What to produce: Return the whole listing, line for line, without the pictures in it.

Supplied data:
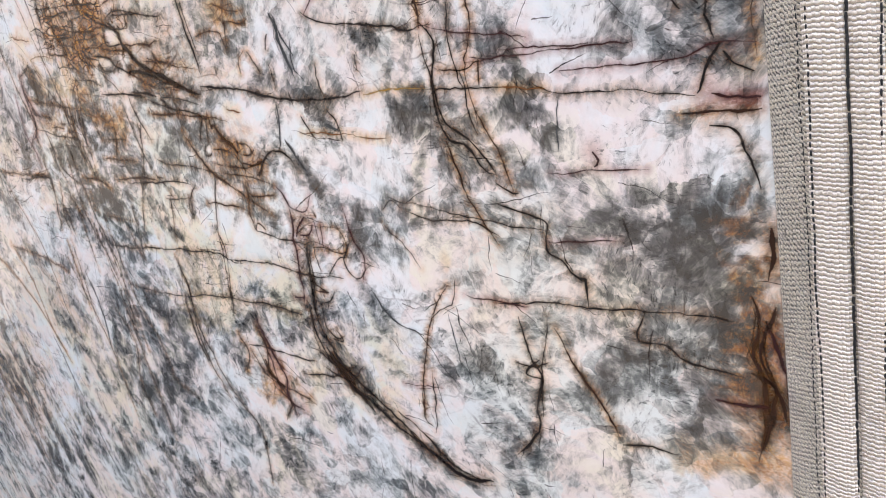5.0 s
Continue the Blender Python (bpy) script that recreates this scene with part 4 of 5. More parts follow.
vein("k", 3, (-916, 1097), (-902, 1092), (-891, 1085), (-887, 1075), (-879, 1069), (-872, 1060), (-853, 1049))
vein("k", 1.5, (-911, 1101), (-899, 1107), (-890, 1107), (-877, 1107), (-846, 1107))
vein("k", 1.5, (-912, 1100), (-897, 1095), (-883, 1093), (-873, 1098), (-877, 1104))
vein("b", 1.6, (-914, 1119), (-904, 1123), (-889, 1124), (-877, 1126))
vein("b", 1.6, (-942, 1139), (-927, 1139), (-908, 1140), (-889, 1143), (-864, 1146))
vein("k", 1.3, (-936, 1132), (-924, 1133), (-910, 1131), (-895, 1130))
vein("b", 1.5, (-1068, 1088), (-1067, 1076), (-1064, 1067), (-1047, 1066), (-1030, 1066), (-1005, 1068))
vein("b", 1.3, (-1039, 1081), (-1019, 1077), (-1000, 1074))
vein("o", 1.5, (-1121, 1061), (-1103, 1064), (-1082, 1064), (-1061, 1061))
vein("k", 1.5, (-1061, 1061), (-1052, 1056), (-1048, 1049), (-1035, 1049), (-1002, 1048))
vein("k", 1.5, (-1102, 1099), (-1083, 1100), (-1070, 1096), (-1040, 1091), (-1016, 1091), (-1003, 1093))
vein("k", 1.4, (-1092, 1093), (-1070, 1088), (-1041, 1086), (-1017, 1087), (-996, 1087))
vein("k", 1.3, (-1001, 1032), (-976, 1033), (-953, 1029))
vein("b", 1.2, (-886, 1042), (-864, 1034), (-856, 1027))
vein("k", 2.5, (-890, 1018), (-857, 1017), (-836, 1014))
vein("k", 1.6, (-977, 1067), (-964, 1060), (-947, 1058))
vein("b", 1.5, (-1031, 1110), (-1033, 1100), (-1002, 1095))
vein("k", 1.3, (-839, 1159), (-823, 1161), (-806, 1163), (-799, 1165))
vein("r", 4, (-628, 1139), (-624, 1131), (-619, 1119), (-614, 1113))
vein("r", 3.5, (-606, 1132), (-607, 1122), (-611, 1112))
vein("b", 1.5, (-667, 1062), (-658, 1048), (-650, 1038))
vein("k", 1.3, (-638, 1048), (-634, 1036), (-632, 1025))
vein("k", 1.2, (-640, 1062), (-637, 1071), (-633, 1076))
vein("b", 1.2, (-688, 1092), (-678, 1089), (-668, 1089), (-661, 1094))
vein("b", 1.2, (-746, 1080), (-732, 1083), (-708, 1082), (-703, 1074), (-698, 1063))
vein("b", 1, (-682, 1039), (-681, 1052), (-671, 1062))
vein("g", 5, (-629, 1096), (-622, 1085), (-617, 1067), (-610, 1052), (-602, 1033))
vein("k", 1, (-806, 1125), (-785, 1121), (-773, 1121))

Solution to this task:
5.0 s
Continue the Blender Python (bpy) script that recreates this scene with part 4 of 5. More parts follow.
vein("k", 3, (-916, 1097), (-902, 1092), (-891, 1085), (-887, 1075), (-879, 1069), (-872, 1060), (-853, 1049))
vein("k", 1.5, (-911, 1101), (-899, 1107), (-890, 1107), (-877, 1107), (-846, 1107))
vein("k", 1.5, (-912, 1100), (-897, 1095), (-883, 1093), (-873, 1098), (-877, 1104))
vein("b", 1.6, (-914, 1119), (-904, 1123), (-889, 1124), (-877, 1126))
vein("b", 1.6, (-942, 1139), (-927, 1139), (-908, 1140), (-889, 1143), (-864, 1146))
vein("k", 1.3, (-936, 1132), (-924, 1133), (-910, 1131), (-895, 1130))
vein("b", 1.5, (-1068, 1088), (-1067, 1076), (-1064, 1067), (-1047, 1066), (-1030, 1066), (-1005, 1068))
vein("b", 1.3, (-1039, 1081), (-1019, 1077), (-1000, 1074))
vein("o", 1.5, (-1121, 1061), (-1103, 1064), (-1082, 1064), (-1061, 1061))
vein("k", 1.5, (-1061, 1061), (-1052, 1056), (-1048, 1049), (-1035, 1049), (-1002, 1048))
vein("k", 1.5, (-1102, 1099), (-1083, 1100), (-1070, 1096), (-1040, 1091), (-1016, 1091), (-1003, 1093))
vein("k", 1.4, (-1092, 1093), (-1070, 1088), (-1041, 1086), (-1017, 1087), (-996, 1087))
vein("k", 1.3, (-1001, 1032), (-976, 1033), (-953, 1029))
vein("b", 1.2, (-886, 1042), (-864, 1034), (-856, 1027))
vein("k", 2.5, (-890, 1018), (-857, 1017), (-836, 1014))
vein("k", 1.6, (-977, 1067), (-964, 1060), (-947, 1058))
vein("b", 1.5, (-1031, 1110), (-1033, 1100), (-1002, 1095))
vein("k", 1.3, (-839, 1159), (-823, 1161), (-806, 1163), (-799, 1165))
vein("r", 4, (-628, 1139), (-624, 1131), (-619, 1119), (-614, 1113))
vein("r", 3.5, (-606, 1132), (-607, 1122), (-611, 1112))
vein("b", 1.5, (-667, 1062), (-658, 1048), (-650, 1038))
vein("k", 1.3, (-638, 1048), (-634, 1036), (-632, 1025))
vein("k", 1.2, (-640, 1062), (-637, 1071), (-633, 1076))
vein("b", 1.2, (-688, 1092), (-678, 1089), (-668, 1089), (-661, 1094))
vein("b", 1.2, (-746, 1080), (-732, 1083), (-708, 1082), (-703, 1074), (-698, 1063))
vein("b", 1, (-682, 1039), (-681, 1052), (-671, 1062))
vein("g", 5, (-629, 1096), (-622, 1085), (-617, 1067), (-610, 1052), (-602, 1033))
vein("k", 1, (-806, 1125), (-785, 1121), (-773, 1121))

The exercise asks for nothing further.